I pray and work hard for people to begin thinking about what kind of societies we live in and therefore participate in the killing of ourselves and others and the ecology willingly.   And I pray that we become empowered instead of paralyzed by our sadness and rage, to empower ourselves to work differently.  First, we must recognize the difference between ‘being killed’ and ‘dieing.’  Silence by a nexus of gendered notions of toughness and legitimate forms of disciplining, which can allow abuse and hatred and condones it, and how this spreads to all aspects of society in the family , the workplace and leisure and to human relations and nations–must mean that these are not natural but made-up and that these can be changed through equal amounts of work in new directions.

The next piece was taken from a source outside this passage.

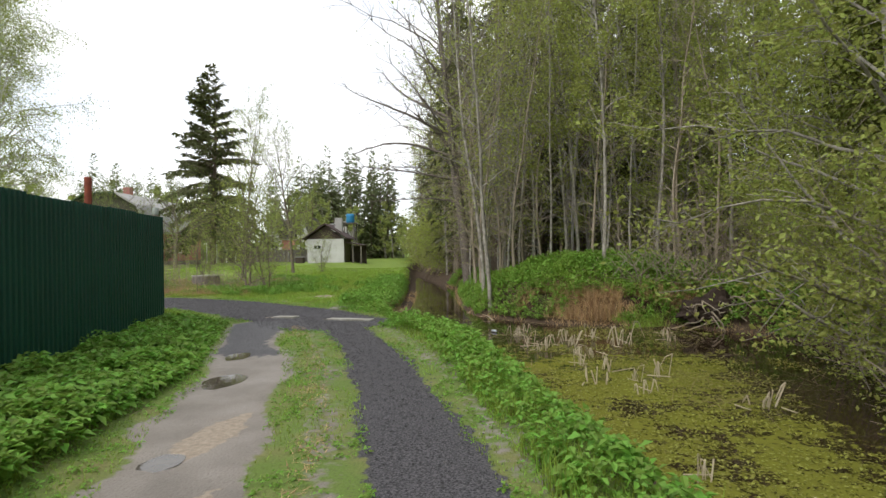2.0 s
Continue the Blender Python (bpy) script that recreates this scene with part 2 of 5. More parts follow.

In what various ways and methods does your society, culture, nation, neighborhood, family, participate in the collusion of violence that passes for silence and manhood, ‘bad’ personalities and nature?  In what ways can we begin to seriously look at this issue, bring discussions and come to formulate ways to stop maintaining the fiction of these things as ‘nature’ and inevitable?  In what ways do masculinities become linked with violence as natural?  In what ways does this masculinity, then, become beneficial to strong societies that want to maintain themselves (military strength and the militarization of society)?  In what ways are women and non-males inscribed in an empowerment that is falsely viewed as such but in reality is a patriarchal form of power, a violent-ization of power; and is an intensification of sexism?  How do women internalize patriarchal violence in order to be ‘equal,’ and perpetrating violences? In what ways can all of these things be changed?  How could Yasuhiko still be in judo classes, perhaps performing the sport that he loves, without being killed, then labelled an accident?